RATLIFF, J., dissents with opinion.
RATLIFF, Judge, dissenting.
I cannot agree with the construction placed upon the clear provisions of the leases in question by the majority opinion. I agree that the relevant provisions quoted in the majority opinion are clear and unambiguous. The majority's construction of those provisions is, to say the least, strained. In my opinion, the questioned provisions clearly reserve to the landlord the right to change, alter, or modify the plans and facilities of the shopping center, so long as the general character of the center is unchanged, and to erect kiosks therein. The landlord having the right under the leases to erect kiosks, subject only to the limitation that the general character of the mall not be changed, the granting of summary judgment in favor of Richeys was error. There is no contention that the general character of the mall was changed by the kiosks, and, in fact, it was not. Anyone familiar with shopping malls is well aware that kiosks are not an unusual usage and are a common attribute of such malls. The landlord clearly and in unambiguous language reserved the right to install kiosks. There was no violation of the lease or of the express covenant of quiet enjoyment. The judgment of the trial court is wrong and should be reversed.

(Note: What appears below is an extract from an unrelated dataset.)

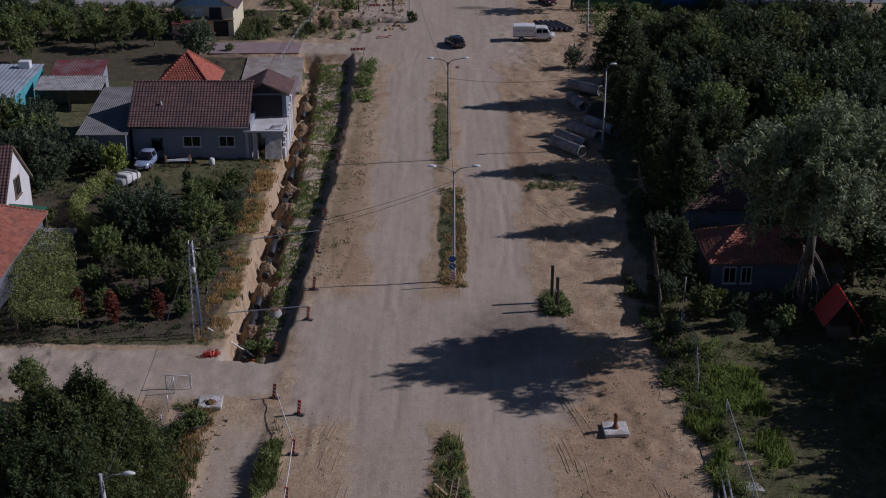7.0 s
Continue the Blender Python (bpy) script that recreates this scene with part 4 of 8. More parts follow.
def scatter(n, x0, x1, y0, y1, seed, keep=None, clump=3.0, floor=-0.1):
    """Random places in a rectangle, thicker in patches, kept where keep(x, y) holds."""
    rng = np.random.RandomState(seed)
    x, y = x0 + (x1 - x0) * rng.rand(n * 3), y0 + (y1 - y0) * rng.rand(n * 3)
    ok = fbm(x, y, clump, seed + 500, 3) + 0.5 * rng.rand(n * 3) > floor
    if keep is not None:
        ok &= keep(x, y)
    return np.column_stack([x[ok], y[ok]])[:n]


def plants():
    left_x = lambda y: np.interp(y, LEFT_Y, LEFT_X)
    right_x = lambda y: np.interp(y, RIGHT_Y, RIGHT_X)
    # verge between the fence and the cut road
    on_verge = lambda x, y: (x < left_x(y) - 0.15 + 0.6 * fbm(x, y, 2.0, 301)) & (x > -20.3 + np.clip((y - 95) * 0.14, 0, 3) + 0.6 * fbm(x, y, 3.0, 302))
    tufts("dry_verge_grass", "tall dry straw-coloured grass along the fence", np.vstack([scatter(2300, -20.4, -14.2, 40, 116, 1, on_verge, 2.2, 0.12), scatter(1700, -20.4, -14.2, 62, 98, 141, on_verge, 1.6, 0.05)]), LEAF_BROWN, 0.5, 7, 1, 0.022)
    tufts("green_verge_weeds", "green weeds mixed into the dry verge", scatter(2600, -20.4, -14.2, 40, 117, 2, on_verge, 2.5, 0.1), LEAF_WEED, 0.42, 6, 2, 0.035)
    tufts("olive_verge_grass", "half-dry olive grass on the verge", scatter(2400, -20.4, -14.2, 40, 112, 142, on_verge, 1.8, 0.0), LEAF_OLIVE, 0.48, 6, 142, 0.026)
    weeds("verge_weeds", "bushy green weeds on the verge", scatter(620, -20.4, -14.2, 40, 117, 31, on_verge, 2.5, 0.3), LEAF_WEED, 0.34, 30, 0.08, 31)
    weeds("verge_scrub", "brown dried scrub on the verge", scatter(300, -20.4, -14.2, 40, 116, 32, on_verge, 3.0, 0.25), LEAF_BROWN, 0.36, 30, 0.075, 32)
    tufts("field_edge_grass", "green grass strip beside the bare field", scatter(3600, -23.2, -17.6, 38, 67, 3, lambda x, y: np.abs(x + 20.2 + 0.7 * fbm(x * 0, y, 4, 303)) < 1.9, 2.5, 0.0), LEAF_WEED, 0.3, 6, 3, 0.035)
    tufts("yard_grass", "sparse short grass in the shaded yard", scatter(1800, -34, -17.5, 95, 109, 4, None, 4.0, 0.25), LEAF_GRASS, 0.14, 5, 4, 0.04)
    pool_rng = np.random.RandomState(3)
    pool_spots = np.vstack([np.column_stack([pool_rng.uniform(x0, x1, n), pool_rng.normal(y, 0.16, n)]) for x0, x1, y, n in ((-26.0, -23.9, 77.7, 44), (-24.1, -23.5, 83.2, 18), (-28.7, -28.2, 80.9, 7), (-30.1, -29.7, 86.6, 6), (-26.9, -26.5, 73.6, 6), (-33, -32, 78.0, 12))])
    tufts("pool_weeds", "dry olive weeds in the cracks of the pool floor", pool_spots, LEAF_WEED, 0.42, 6, 5, 0.022).location.z = 0.6
    tufts("pool_weeds", "straw-coloured weeds in the cracks of the pool floor", pool_spots, LEAF_DRY, 0.36, 5, 55, 0.022).location.z = 0.6
    # bank between the cut road and the main road
    tufts("bank_weeds", "green weeds on the edge of the bank", scatter(260, -12.8, -7.8, 74, 118, 6, lambda x, y: np.abs(x - right_x(y) - 0.6) < 0.4, 2.0, 0.45), LEAF_WEED, 0.28, 6, 6, 0.03)
    weeds("bank_bush", "bushy weeds on the edge of the bank", np.vstack([scatter(30, -10.4, -8.7, 84.0, 93.5, 8, None, 1.5, 0.35), scatter(60, -12.1, -10.6, 63, 71.5, 9, None, 1.5, 0.15), scatter(30, -11.9, -9.6, 71, 82, 33, lambda x, y: np.abs(x - right_x(y) - 0.5) < 0.5, 1.5, 0.3)]), LEAF_WEED, 0.36, 30, 0.085, 33)
    weeds("tall_bank_weeds", "tall lush green weeds beside the parked car", scatter(42, -10.4, -9.2, 96.0, 111.5, 7, lambda x, y: x > right_x(y) + 0.3, 1.8, 0.15), LEAF_WEED, 0.42, 34, 0.075, 7, 0.5)
    tufts("tall_bank_grass", "tall green grass beside the parked car", scatter(700, -10.5, -9.1, 95.8, 112.0, 107, lambda x, y: x > right_x(y) + 0.25, 1.8, 0.1), LEAF_WEED, 0.62, 7, 107, 0.022, 0.6)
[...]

Therefore, I dissent.NOTES
 See Sigsbee v. Swathwood, (1981) Ind. App., 419 N.E.2d 789 where the case was remanded to trial court for determination of damages due to failure of lessors to repair the leaking roof which was a breach of covenant to maintain walls and roof. An indirect result of this breach affected the beneficial use and enjoyment of the property and injury therefrom was recovered as consequential damages.